A priori, a discussão de Tukey pode parecer uma questão de importância apenas para estatísticos, mas note que na busca por alargar os horizontes da estatística, ele observa uma nova ciência cujo foco é o estudo de como extrair conhecimento a partir de dados, o que envolve preparar dados (planejamento, coleta, organização e validação), analisar dados e apresentá-los (textual e graficamente).

O trabalho de Tukey estabelece a antiguidade da ciência de dados, mas Donoho também demonstra a continuidade do desenvolvimento desta ciência. Diversos outros autores (Huber, Cleveland, Breinman... os artigos todos estão citados no texto de Donoho) agregaram, ao longo do tempo, mais substância à discussão acerca da ciência de dados como ciência, definindo escopo, provendo currículos para formação de cientistas de dados etc. O próprio artigo de Donoho é mais um capítulo na história da formação desta ciência, já que ele sumariza um currículo, linhas de pesquisa e desafios para o futuro.

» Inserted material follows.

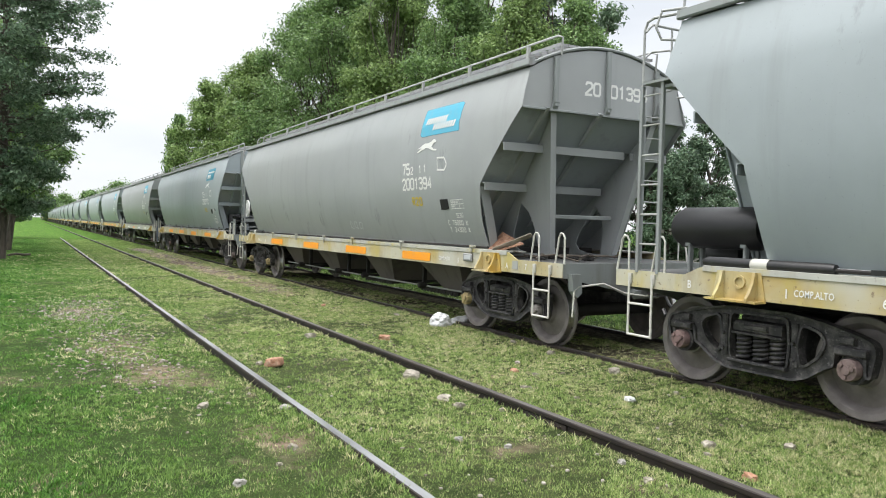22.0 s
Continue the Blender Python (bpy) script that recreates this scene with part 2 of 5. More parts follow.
m.color((0.62, 0.62, 0.61)).rough(m.noise(3, 3, 0.5, (1, 0.2, 1)), 0.1, 0.25)
M["rail_bright"] = m.m

m = Mat("lawn_soil", 0.95, 0, 0.08)
b = m.world_noise(3.0, 6)
g = m.ramp(b, (0.3, (0.028, 0.042, 0.012)), (0.5, (0.05, 0.066, 0.022)), (0.72, (0.095, 0.09, 0.045)))
dirt = m.ramp(m.world_noise(11.0, 6), (0.3, (0.085, 0.062, 0.042)), (0.55, (0.185, 0.14, 0.1)), (0.8, (0.32, 0.27, 0.21)))
mask = m.n.new("ShaderNodeAttribute")
mask.attribute_name = "bare"
rag = m.n.new("ShaderNodeMath")
rag.operation = "MULTIPLY_ADD"
m.l.new(m.world_noise(5.0, 5), rag.inputs[0])
rag.inputs[1].default_value = 0.7
m.l.new(mask.outputs["Fac"], rag.inputs[2])
lush = m.mix(1.0, m.ramp(m.along("X", 0.4, 2.6), (0.0, grey(1)), (1.0, grey(0))), m.ramp(m.along("X", 7.9, 8.4), (0.0, grey(0)), (1.0, grey(1))), "LIGHTEN")
g = m.mix(lush, g, m.ramp(b, (0.3, (0.018, 0.04, 0.008)), (0.72, (0.045, 0.08, 0.017))))
g = m.mix(m.ramp(m.along("Y", 14, 44), (0.0, grey(0)), (1.0, grey(1))), g, m.ramp(m.world_noise(0.8, 6, 0.7), (0.35, (0.05, 0.13, 0.012)), (0.55, (0.09, 0.2, 0.022)), (0.7, (0.15, 0.25, 0.04))))
g = m.mix(m.ramp(m.world_noise(75, 3, 0.6), (0.38, grey(0.75)), (0.62, grey(0))), g, (0.012, 0.018, 0.006))
g = m.mix(m.ramp(m.world_noise(95, 2, 0.6), (0.6, grey(0)), (0.72, grey(0.5))), g, (0.3, 0.34, 0.14))
m.color(m.mix(m.ramp(rag.outputs[0], (0.48, grey(0)), (0.88, grey(0.95))), g, dirt)).bump(m.world_noise(26, 6), 0.9, 0.03)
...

A ciência de dados que Donoho defende usa métodos da estatística e da computação para inquirir os dados e levantar conhecimento sobre eles. Em outras palavras, ela não se confunde com estes campos de estudo. E muito menos se confunde com as ferramentas de tecnologia da informação. Donoho inclusive aponta que as ferramentas relacionadas à tecnologia da informação (banco de dados, linguagens de programação, plataformas de processamento distribuído...) estão para um cientista de dados como os instrumentos em um laboratório estão para um químico, por exemplo. E tal como instrumentos de laboratório, Donoho acredita que muitas das limitações destas ferramentas serão superadas por novas que simplificarão tarefas que hoje dependem de conhecimento especializado.

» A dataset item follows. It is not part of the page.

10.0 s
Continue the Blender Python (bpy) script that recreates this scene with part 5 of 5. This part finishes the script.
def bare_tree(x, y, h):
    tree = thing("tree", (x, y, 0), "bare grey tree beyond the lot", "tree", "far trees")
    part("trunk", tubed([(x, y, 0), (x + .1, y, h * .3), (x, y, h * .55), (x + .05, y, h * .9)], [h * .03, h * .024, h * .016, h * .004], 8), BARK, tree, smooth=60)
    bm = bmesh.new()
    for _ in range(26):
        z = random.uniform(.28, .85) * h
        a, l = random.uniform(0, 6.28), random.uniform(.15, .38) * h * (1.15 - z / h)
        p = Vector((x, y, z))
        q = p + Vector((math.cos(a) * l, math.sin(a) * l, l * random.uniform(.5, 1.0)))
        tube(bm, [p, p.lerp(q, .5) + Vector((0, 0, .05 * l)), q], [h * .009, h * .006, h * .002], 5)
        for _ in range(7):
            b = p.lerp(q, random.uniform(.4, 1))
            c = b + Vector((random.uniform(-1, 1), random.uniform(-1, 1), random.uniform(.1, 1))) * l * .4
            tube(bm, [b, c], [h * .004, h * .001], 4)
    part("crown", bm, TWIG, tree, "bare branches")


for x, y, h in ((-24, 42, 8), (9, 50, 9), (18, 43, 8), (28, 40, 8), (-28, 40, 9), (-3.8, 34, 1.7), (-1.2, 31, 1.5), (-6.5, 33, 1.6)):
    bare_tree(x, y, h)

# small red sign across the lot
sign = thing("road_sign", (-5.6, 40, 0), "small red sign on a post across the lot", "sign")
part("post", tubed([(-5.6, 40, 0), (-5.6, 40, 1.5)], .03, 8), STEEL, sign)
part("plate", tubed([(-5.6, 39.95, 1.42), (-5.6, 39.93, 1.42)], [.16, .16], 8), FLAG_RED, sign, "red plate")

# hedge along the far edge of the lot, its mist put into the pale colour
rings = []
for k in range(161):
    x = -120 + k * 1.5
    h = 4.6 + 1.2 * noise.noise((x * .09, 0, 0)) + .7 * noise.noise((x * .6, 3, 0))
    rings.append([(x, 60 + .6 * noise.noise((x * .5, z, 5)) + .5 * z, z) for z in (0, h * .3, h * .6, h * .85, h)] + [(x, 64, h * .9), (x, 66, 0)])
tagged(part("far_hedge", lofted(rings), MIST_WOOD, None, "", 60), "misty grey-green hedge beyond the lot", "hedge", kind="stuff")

Claro que o artigo vai muito além disso e traz outras contribuições para o avanço da ciência de dados. No fim da leitura, concordei com os principais pontos do autor, que me ajudou a ver além do hype. Acredito ainda que as linhas gerais que ele traça para um currículo em ciência de dados pode ser muito útil como inspiração para a construção de cursos no futuro. Mas isso é assunto para outro dia.